Start
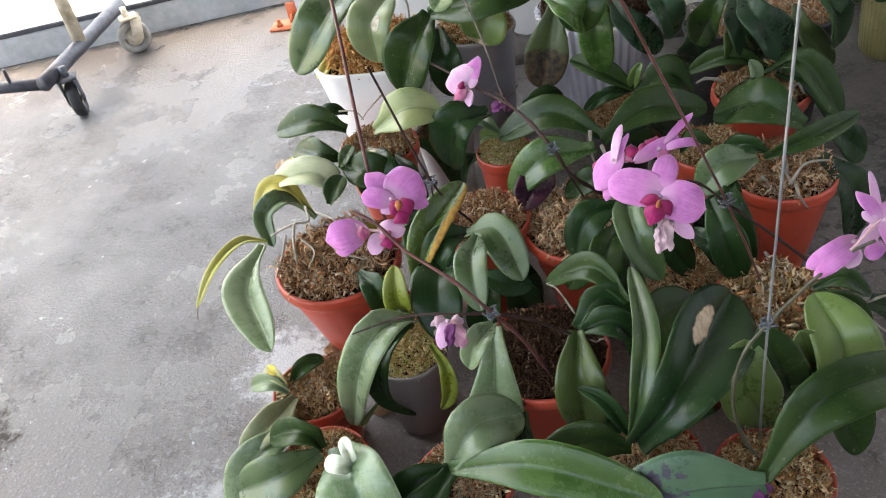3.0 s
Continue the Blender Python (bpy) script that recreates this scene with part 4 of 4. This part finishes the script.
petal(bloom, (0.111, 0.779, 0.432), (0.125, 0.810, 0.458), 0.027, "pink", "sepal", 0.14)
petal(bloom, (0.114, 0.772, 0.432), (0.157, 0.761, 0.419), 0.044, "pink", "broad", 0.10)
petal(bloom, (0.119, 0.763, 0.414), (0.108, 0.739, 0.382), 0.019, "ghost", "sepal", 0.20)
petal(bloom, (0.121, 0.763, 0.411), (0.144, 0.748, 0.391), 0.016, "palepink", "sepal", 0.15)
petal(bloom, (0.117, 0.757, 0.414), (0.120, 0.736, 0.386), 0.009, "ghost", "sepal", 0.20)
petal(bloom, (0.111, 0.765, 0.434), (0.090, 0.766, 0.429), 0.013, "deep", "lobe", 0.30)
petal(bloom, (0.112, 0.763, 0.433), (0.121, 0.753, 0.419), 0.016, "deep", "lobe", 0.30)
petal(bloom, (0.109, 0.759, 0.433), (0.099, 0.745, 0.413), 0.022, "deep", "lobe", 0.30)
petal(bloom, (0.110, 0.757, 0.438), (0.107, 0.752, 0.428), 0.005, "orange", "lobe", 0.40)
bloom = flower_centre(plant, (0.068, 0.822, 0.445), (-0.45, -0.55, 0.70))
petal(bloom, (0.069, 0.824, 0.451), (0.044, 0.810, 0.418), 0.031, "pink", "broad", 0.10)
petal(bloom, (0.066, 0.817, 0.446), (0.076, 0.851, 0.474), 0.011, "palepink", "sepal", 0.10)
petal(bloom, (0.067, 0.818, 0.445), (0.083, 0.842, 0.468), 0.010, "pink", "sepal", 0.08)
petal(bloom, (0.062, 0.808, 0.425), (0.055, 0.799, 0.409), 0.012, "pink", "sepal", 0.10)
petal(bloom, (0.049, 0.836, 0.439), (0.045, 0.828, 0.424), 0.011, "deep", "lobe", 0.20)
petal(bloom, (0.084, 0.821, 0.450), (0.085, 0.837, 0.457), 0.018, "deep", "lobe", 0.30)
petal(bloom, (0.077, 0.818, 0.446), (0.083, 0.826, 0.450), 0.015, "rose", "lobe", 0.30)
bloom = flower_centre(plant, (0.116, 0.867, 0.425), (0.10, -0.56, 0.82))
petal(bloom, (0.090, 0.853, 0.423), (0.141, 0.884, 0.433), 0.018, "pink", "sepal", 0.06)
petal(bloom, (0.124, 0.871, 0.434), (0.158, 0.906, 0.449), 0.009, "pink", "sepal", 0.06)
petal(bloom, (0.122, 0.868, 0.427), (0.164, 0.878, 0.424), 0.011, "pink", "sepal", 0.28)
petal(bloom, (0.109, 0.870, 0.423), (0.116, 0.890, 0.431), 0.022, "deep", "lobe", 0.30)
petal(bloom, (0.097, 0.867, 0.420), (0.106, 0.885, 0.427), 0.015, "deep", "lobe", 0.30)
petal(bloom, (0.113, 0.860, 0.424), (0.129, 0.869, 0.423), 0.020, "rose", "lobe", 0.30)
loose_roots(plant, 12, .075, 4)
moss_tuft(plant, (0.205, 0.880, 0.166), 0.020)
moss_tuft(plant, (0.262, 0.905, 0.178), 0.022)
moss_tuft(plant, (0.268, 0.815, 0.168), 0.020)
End
Start
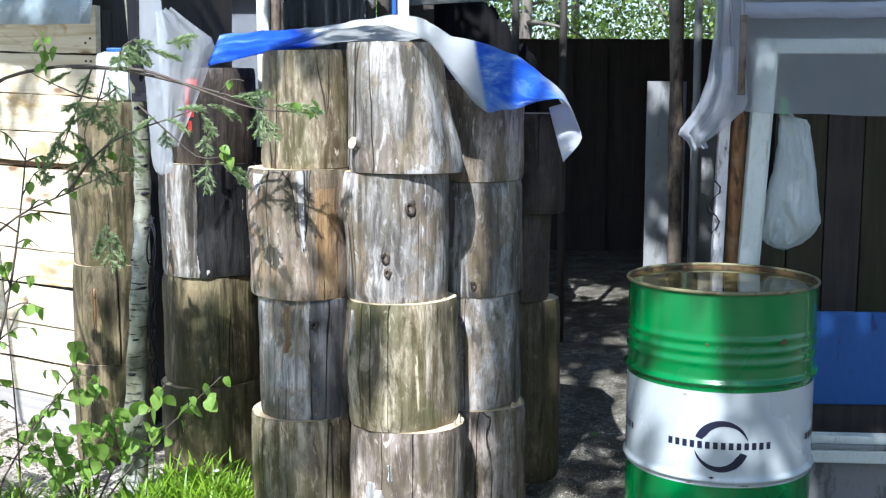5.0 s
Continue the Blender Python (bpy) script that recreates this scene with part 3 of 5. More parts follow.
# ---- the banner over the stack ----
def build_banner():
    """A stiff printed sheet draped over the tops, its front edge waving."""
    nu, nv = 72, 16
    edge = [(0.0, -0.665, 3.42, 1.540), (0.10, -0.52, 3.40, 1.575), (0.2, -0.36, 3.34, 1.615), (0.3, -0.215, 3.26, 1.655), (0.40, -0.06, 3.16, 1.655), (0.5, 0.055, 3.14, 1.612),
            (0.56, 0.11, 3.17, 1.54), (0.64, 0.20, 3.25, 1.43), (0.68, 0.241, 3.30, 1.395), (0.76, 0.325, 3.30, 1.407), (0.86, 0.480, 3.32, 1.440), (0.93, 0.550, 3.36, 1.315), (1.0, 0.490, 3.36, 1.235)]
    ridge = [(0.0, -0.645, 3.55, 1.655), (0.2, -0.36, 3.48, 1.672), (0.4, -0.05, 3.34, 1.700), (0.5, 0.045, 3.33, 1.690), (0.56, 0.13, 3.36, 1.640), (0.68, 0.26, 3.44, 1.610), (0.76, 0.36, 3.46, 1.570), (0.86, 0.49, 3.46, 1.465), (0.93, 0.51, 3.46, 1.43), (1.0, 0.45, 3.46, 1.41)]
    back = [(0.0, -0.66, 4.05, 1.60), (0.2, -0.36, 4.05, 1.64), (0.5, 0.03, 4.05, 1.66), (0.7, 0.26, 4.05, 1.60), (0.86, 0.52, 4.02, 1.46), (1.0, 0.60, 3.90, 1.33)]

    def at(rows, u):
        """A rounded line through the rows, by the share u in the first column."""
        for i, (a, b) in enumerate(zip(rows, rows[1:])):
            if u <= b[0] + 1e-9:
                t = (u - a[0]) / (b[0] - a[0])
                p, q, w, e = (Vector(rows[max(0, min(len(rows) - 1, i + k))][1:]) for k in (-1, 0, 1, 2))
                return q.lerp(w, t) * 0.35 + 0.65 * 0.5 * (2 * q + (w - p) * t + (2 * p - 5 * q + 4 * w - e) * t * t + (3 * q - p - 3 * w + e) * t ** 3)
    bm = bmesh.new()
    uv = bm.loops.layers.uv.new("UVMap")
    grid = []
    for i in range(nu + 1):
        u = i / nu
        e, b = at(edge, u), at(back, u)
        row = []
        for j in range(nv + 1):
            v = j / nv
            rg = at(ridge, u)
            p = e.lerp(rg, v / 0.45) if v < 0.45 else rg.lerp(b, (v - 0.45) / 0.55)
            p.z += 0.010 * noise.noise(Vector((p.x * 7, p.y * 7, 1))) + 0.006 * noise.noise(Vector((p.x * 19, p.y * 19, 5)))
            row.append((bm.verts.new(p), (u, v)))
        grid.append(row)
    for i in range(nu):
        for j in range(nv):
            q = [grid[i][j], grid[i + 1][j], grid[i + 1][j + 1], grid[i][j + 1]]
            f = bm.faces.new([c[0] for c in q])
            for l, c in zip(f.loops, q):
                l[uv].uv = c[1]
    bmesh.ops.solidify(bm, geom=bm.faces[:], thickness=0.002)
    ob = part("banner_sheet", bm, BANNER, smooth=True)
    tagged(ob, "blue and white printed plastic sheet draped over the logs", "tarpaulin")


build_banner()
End
Stated exercise:
Reproduce exactly the lines from the one containing "More parts follow." through the one containing "0.60, 3.90, 1.33)]", inclusive, and nothing else.

Right answer:
Continue the Blender Python (bpy) script that recreates this scene with part 3 of 5. More parts follow.
# ---- the banner over the stack ----
def build_banner():
    """A stiff printed sheet draped over the tops, its front edge waving."""
    nu, nv = 72, 16
    edge = [(0.0, -0.665, 3.42, 1.540), (0.10, -0.52, 3.40, 1.575), (0.2, -0.36, 3.34, 1.615), (0.3, -0.215, 3.26, 1.655), (0.40, -0.06, 3.16, 1.655), (0.5, 0.055, 3.14, 1.612),
            (0.56, 0.11, 3.17, 1.54), (0.64, 0.20, 3.25, 1.43), (0.68, 0.241, 3.30, 1.395), (0.76, 0.325, 3.30, 1.407), (0.86, 0.480, 3.32, 1.440), (0.93, 0.550, 3.36, 1.315), (1.0, 0.490, 3.36, 1.235)]
    ridge = [(0.0, -0.645, 3.55, 1.655), (0.2, -0.36, 3.48, 1.672), (0.4, -0.05, 3.34, 1.700), (0.5, 0.045, 3.33, 1.690), (0.56, 0.13, 3.36, 1.640), (0.68, 0.26, 3.44, 1.610), (0.76, 0.36, 3.46, 1.570), (0.86, 0.49, 3.46, 1.465), (0.93, 0.51, 3.46, 1.43), (1.0, 0.45, 3.46, 1.41)]
    back = [(0.0, -0.66, 4.05, 1.60), (0.2, -0.36, 4.05, 1.64), (0.5, 0.03, 4.05, 1.66), (0.7, 0.26, 4.05, 1.60), (0.86, 0.52, 4.02, 1.46), (1.0, 0.60, 3.90, 1.33)]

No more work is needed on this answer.